Master Data represents "data about the business entities that provide context for business transactions" according to Wikipedia. Here is an example: If the involved systems agree on the master data about a person, e.g. name and address, a transaction just needs to refer to the id of the person.

The business entities that typically have master data associated to them are persons, companies, products and assets.

The challenges

If the master data in one system is updated, then it is essential that it is updated in the other systems too. This seemingly simple task can become immensely complicated.

Which systems are leaders and which are followers?

  • Different system might be considered to be the leader for different attributes. E.g. the CRM system is the master for a persons name and legal address and the economy system is master for the billing address.
  • Can we only update data in the leader system?

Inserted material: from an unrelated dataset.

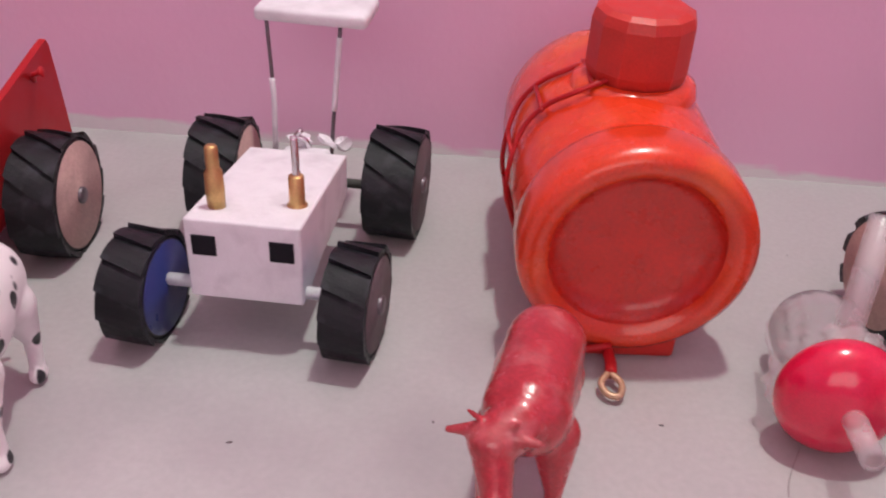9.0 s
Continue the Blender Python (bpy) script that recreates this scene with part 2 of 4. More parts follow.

This will have a negative impact on correcting erroneous data, i.e. when a user observes an error in an IT system where it can't be corrected, there is a risk that the user ignores it or forgets to correct it.
  • If we only have one leader system, then it must have all the attributes that should be synced, even if they make no sense in that particular system.

Proprietary data models

  • It is difficult to agree on how the attributes correlate. The "Address" attribute for a person in the CRM system is most probably the legal address, while the "Address" attribute for a customer in another system might be a delivery address or a billing address.
  • It is very common that the data model has been denormalized to simplify the proprietary model in an IT system. Several customer records in one system can refer to the same person record in another system. This means that all those customer records should probably be updated if a person attribute is updated, e.g. the phone number.
  • With denormalized models, it becomes even harder to correlate attributes. If the same physical person has two customer records, should we allow different names, phone numbers and e-mail addresses for the two customers, or should they be kept in sync?
  • In legacy systems, you might have things like: all text in capital letters, limited number of characters in fields.

Different quality of data

Some systems provide text fields with no quality control in the user interface and thereby leaves the quality assurance to the user. This leads to manual mistakes and also to "innovative" usage of the fields, e.g. using different formats or adding extra information that wasn't intended for that field. Sending this data to an IT system that have strict quality control in the user interface, but fewer checks in the data integration can corrupt the data in the target system.

Different interpretation of data changes

An elaborate example: Suppose we have a company that delivers their products to employees in other companies. The company calls those "delivery customers". In the business system, the name of a delivery customer is more or less just the first line of the delivery address. If an employee at a company is replaced by another person, it seems logical to just change the name of the delivery customer. In the CRM system on the other hand they want to be able to provide an intimate contact with the contact persons at the companies. In the CRM system, this should be a new contact person and the old contact person should be marked as terminated. This profoundly different view on data needs to be understood, or the data will deteriorate.

External data sources

  • One way to get continous reliable data updates is to use an external data source, such as a public record. This data is rightfully seen as reliable, but there is at least one caveat: When data has changed, then there is often a latency until the public records are updated and your system might very well have been updated with the latest data. If we blindly accept the data from the public record, your newly updated data (correct) might get overwritten with old data.

Master data management

The importance of master data and the challenges associated with it has resulted in a discipline called Master data management, see Wikipedia.

There are a number of models for implementing a technology solution for master data management. Some examples:

  • Source of records
    One system is designated as the master and all other systems are followers.
  • Consolidation
    Create a single version of the truth based on data from a number of source systems. The consolidated data is used for reports and analysis. The data is usually not fed back to the source systems.
  • Coexistence
    Data is mastered in source systems and then synchronized with a centralized hub, so data can coexist harmoniously and still offer a single version of the truth, "the golden record".

Choosing a model

In a digital platform you will need a capability for synchronizing master data between IT-systems, so we need to pick one of the models above.

The consolidation model does not synchronize data, i.e. it doesn't feed the consolidated data back to the systems, so it is not a valid choice.

Using one of the existing systems (source of records model) for master data management is very tempting. For instance when it comes to synchronize customer data, why not use the CRM system as the master as it already specializes in having correct customer data? This intuitive choice is seldom sustainable:

  • It will be difficult for the master system to handle all models and attributes that the other systems may require.
  • This model often requires that changes are only made in this central system, making it cumbersome when you spot an error in the data in one of the client systems.
  • Combining widely different capabilities in the same IT system will result in conflicting requriements on the system and will make it harder to replace.

We argue that the coexistence model is the natural choice and base our master data synchronization capability on that model. A specialized service for data synchronization fits very well in a the digital business platform architecture. It can hide the complexity of data synchronization from the clients and it can deal with all kinds of master data. It can be work with a high degree of automatisation and it has the capacity to handle most of the challenges that we face in this discipline.

We sometimes refer to this model as democratic data synchronization (as opposed to authoritarian); every client has the opportunity to contribute to the quality of the master data. This can be fine tuned on the attribute level, to reflect on how much we trust a specific client.